If x = 0 mod (M_p - 1) then [working mod M_p] we have

x = k (M_p - 1) for some k, whence

a^(x-1) = a^( k(M_p -1) - 1)

= a^(k (M_p-1)) * a^-1

= 1 * a^-1 = 1/a mod M_p.

a = M_p - p + 2 and 1/a definitely isn't 1.   2011-05-20, 13:20   #21
science_man_88

"Forget I exist"
Jul 2009
Dartmouth NS

2×3×23×61 Posts Quote:
 Originally Posted by R.D. Silverman I did it by hand. It is quite possible that I dropped a '-1' term somewhere in doing the expansion. I can make transcription errors as easily as anyone else. However, just as a test, put p = 5, M_p = 31. M_p - 1 = 30. Then x = 31^2 (5 - 1) - 31 (5 - 2) = 3751. This is definitely not 0 mod 30. It is the case, however, that x-1 = 3750 is a multiple of 30 (which is M_p - 1) as I stated before. Further, if your claim is true, then something is [b] really[\b] weird/wrong. If x = 0 mod (M_p - 1) then [working mod M_p] we have x = k (M_p - 1) for some k, whence a^(x-1) = a^( k(M_p -1) - 1) = a^(k (M_p-1)) * a^-1 = 1 * a^-1 = 1/a mod M_p. a = M_p - p + 2 and 1/a definitely isn't 1. Recheck your calculations.
it might be my PARI :

Code:
(09:40)>Mp^2*(p-1) - Mp*(p-2)
%215 = (Mp^2 - Mp)*p + (-Mp^2 + 2*Mp)
(09:40)>%%(Mp-1)
%216 = 0
(10:12)>Mp^2*(p-1) - Mp*(p-2)
%227 = (Mp^2 - Mp)*p + (-Mp^2 + 2*Mp)
(10:12)>%%(Mp)
%228 = 0
I only see one case of this possible it's possible ( and quite likely I guess ) that I don't know what PARI does to get this it's probably with a variable at 0.

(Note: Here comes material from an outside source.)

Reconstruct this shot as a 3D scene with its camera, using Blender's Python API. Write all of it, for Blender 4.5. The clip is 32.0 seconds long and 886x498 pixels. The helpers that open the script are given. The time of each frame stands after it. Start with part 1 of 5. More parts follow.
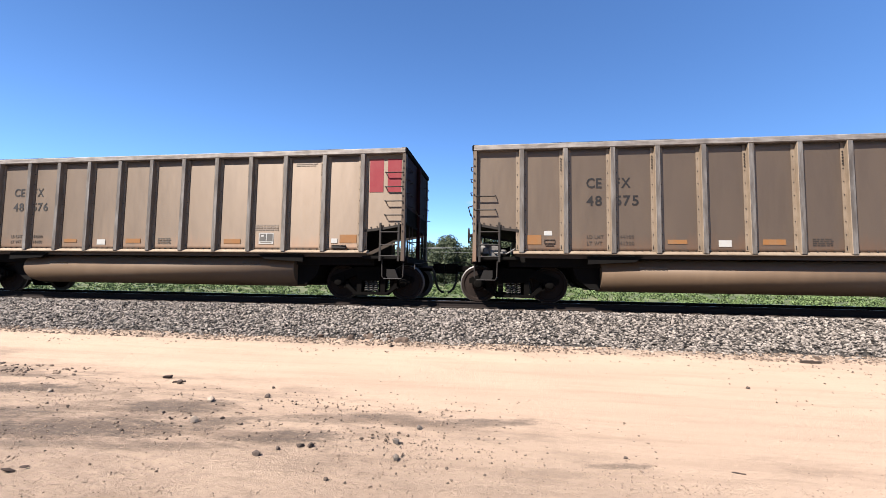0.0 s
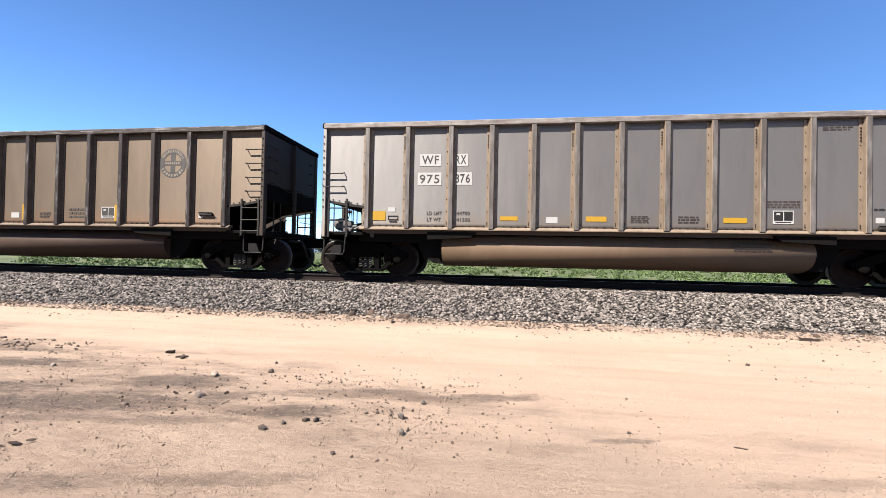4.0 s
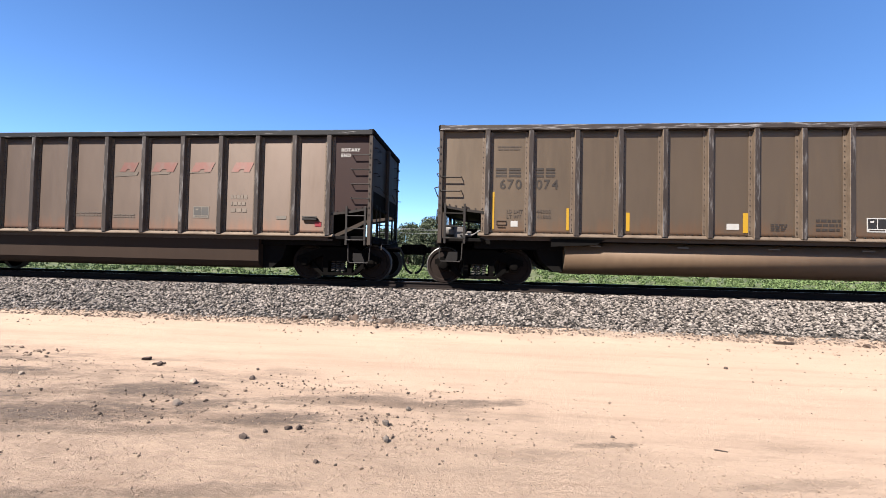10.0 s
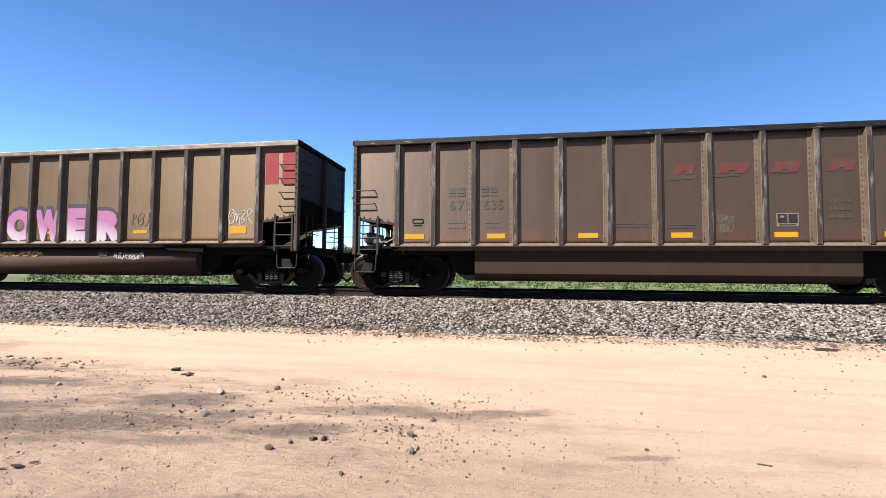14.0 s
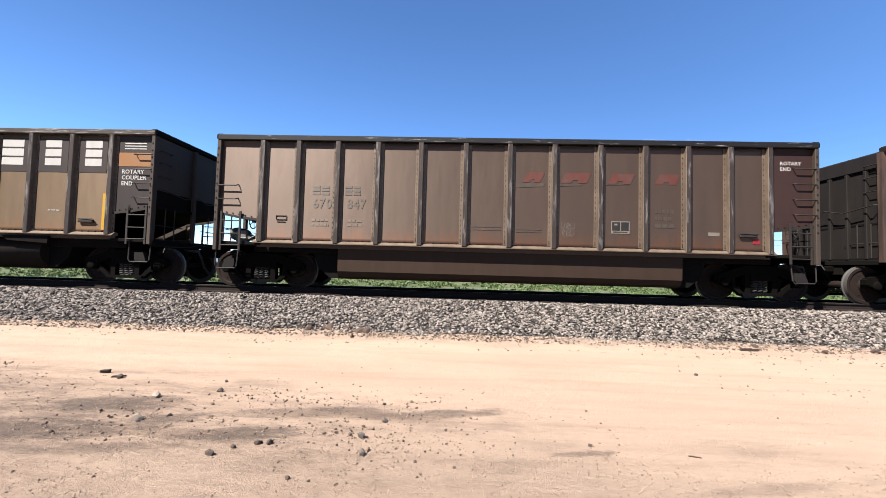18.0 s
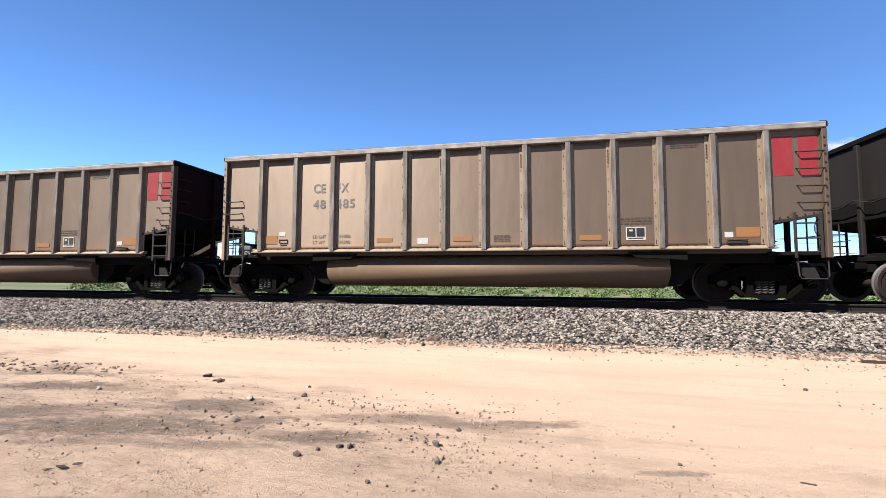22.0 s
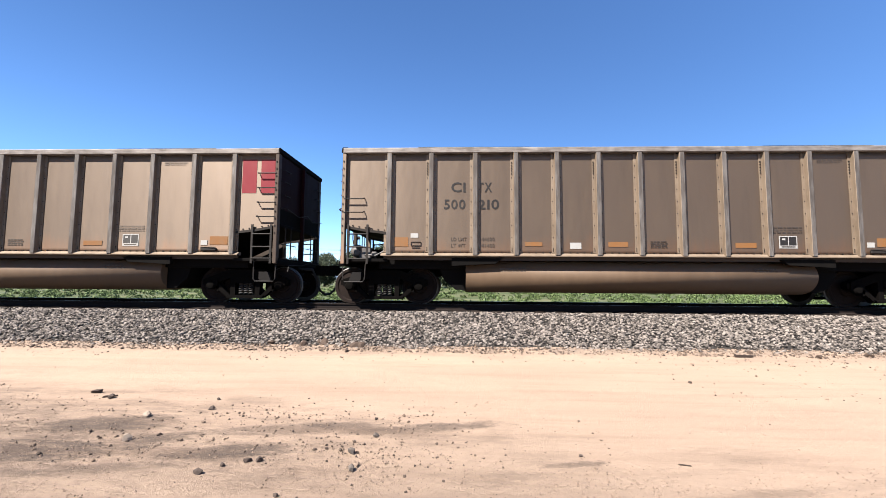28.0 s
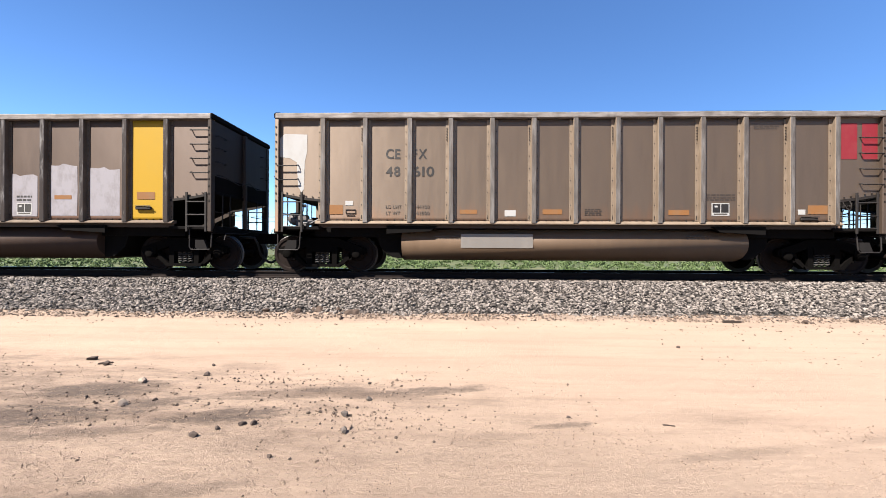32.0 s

Last fiddled with by science_man_88 on 2011-05-20 at 13:23   2011-05-20, 14:05   #22
R.D. Silverman

"Bob Silverman"
Nov 2003
North of Boston

22×1,877 Posts Quote:
 Originally Posted by science_man_88 it might be my PARI : Code: (09:40)>Mp^2*(p-1) - Mp*(p-2) %215 = (Mp^2 - Mp)*p + (-Mp^2 + 2*Mp) (09:40)>%%(Mp-1) %216 = 0 (10:12)>Mp^2*(p-1) - Mp*(p-2) %227 = (Mp^2 - Mp)*p + (-Mp^2 + 2*Mp) (10:12)>%%(Mp) %228 = 0 I only see one case of this possible it's possible ( and quite likely I guess ) that I don't know what PARI does to get this it's probably with a variable at 0.
Something is WEIRD. I may be totally screwed up here, but I double
checked my arithmetic. I keep getting that x-1 is divisible by (M_p-1),
not that x is divisible by (M_p - 1).